PROBLEM
Repeat each line of the material below exactly as it appears, minus any pictures.

RECORDED DATA
[start]

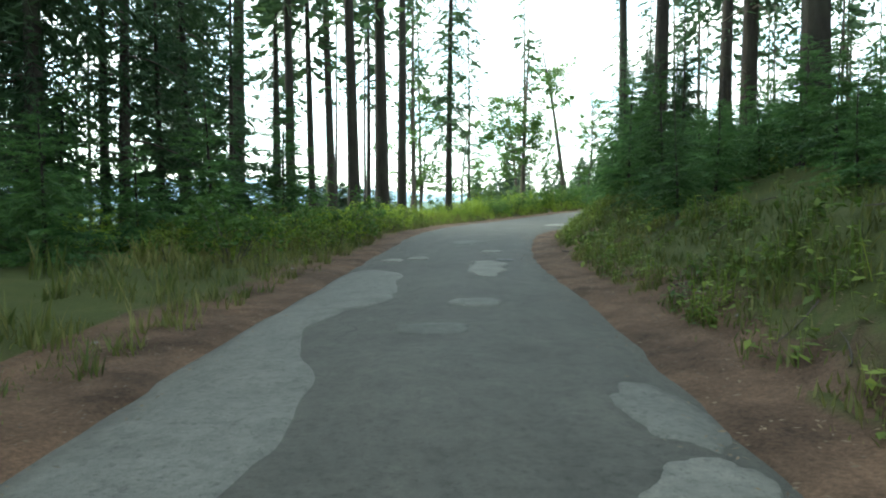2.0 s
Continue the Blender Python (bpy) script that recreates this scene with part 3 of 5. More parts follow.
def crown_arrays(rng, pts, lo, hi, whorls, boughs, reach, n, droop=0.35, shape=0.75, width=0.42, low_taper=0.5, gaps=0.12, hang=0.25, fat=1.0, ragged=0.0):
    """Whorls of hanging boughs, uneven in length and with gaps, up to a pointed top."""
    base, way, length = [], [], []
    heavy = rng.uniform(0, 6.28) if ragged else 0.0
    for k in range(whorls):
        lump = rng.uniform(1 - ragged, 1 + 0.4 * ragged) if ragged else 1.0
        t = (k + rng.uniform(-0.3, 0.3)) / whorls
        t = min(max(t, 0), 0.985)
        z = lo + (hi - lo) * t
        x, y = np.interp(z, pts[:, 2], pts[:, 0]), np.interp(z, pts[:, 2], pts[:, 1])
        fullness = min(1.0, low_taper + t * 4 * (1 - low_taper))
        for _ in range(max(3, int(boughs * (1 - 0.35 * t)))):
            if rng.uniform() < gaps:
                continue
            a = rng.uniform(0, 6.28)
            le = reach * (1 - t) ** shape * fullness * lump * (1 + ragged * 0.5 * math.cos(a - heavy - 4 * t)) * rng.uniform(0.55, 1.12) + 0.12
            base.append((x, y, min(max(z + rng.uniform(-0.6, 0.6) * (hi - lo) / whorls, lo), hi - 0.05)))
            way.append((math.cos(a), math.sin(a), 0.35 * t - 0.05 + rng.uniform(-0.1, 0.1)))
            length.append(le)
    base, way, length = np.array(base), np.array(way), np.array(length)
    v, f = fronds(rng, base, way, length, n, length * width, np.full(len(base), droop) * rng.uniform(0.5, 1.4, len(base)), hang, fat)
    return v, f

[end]

COMPLETED TASK
2.0 s
Continue the Blender Python (bpy) script that recreates this scene with part 3 of 5. More parts follow.
def crown_arrays(rng, pts, lo, hi, whorls, boughs, reach, n, droop=0.35, shape=0.75, width=0.42, low_taper=0.5, gaps=0.12, hang=0.25, fat=1.0, ragged=0.0):
    """Whorls of hanging boughs, uneven in length and with gaps, up to a pointed top."""
    base, way, length = [], [], []
    heavy = rng.uniform(0, 6.28) if ragged else 0.0
    for k in range(whorls):
        lump = rng.uniform(1 - ragged, 1 + 0.4 * ragged) if ragged else 1.0
        t = (k + rng.uniform(-0.3, 0.3)) / whorls
        t = min(max(t, 0), 0.985)
        z = lo + (hi - lo) * t
        x, y = np.interp(z, pts[:, 2], pts[:, 0]), np.interp(z, pts[:, 2], pts[:, 1])
        fullness = min(1.0, low_taper + t * 4 * (1 - low_taper))
        for _ in range(max(3, int(boughs * (1 - 0.35 * t)))):
            if rng.uniform() < gaps:
                continue
            a = rng.uniform(0, 6.28)
            le = reach * (1 - t) ** shape * fullness * lump * (1 + ragged * 0.5 * math.cos(a - heavy - 4 * t)) * rng.uniform(0.55, 1.12) + 0.12
            base.append((x, y, min(max(z + rng.uniform(-0.6, 0.6) * (hi - lo) / whorls, lo), hi - 0.05)))
            way.append((math.cos(a), math.sin(a), 0.35 * t - 0.05 + rng.uniform(-0.1, 0.1)))
            length.append(le)
    base, way, length = np.array(base), np.array(way), np.array(length)
    v, f = fronds(rng, base, way, length, n, length * width, np.full(len(base), droop) * rng.uniform(0.5, 1.4, len(base)), hang, fat)
    return v, f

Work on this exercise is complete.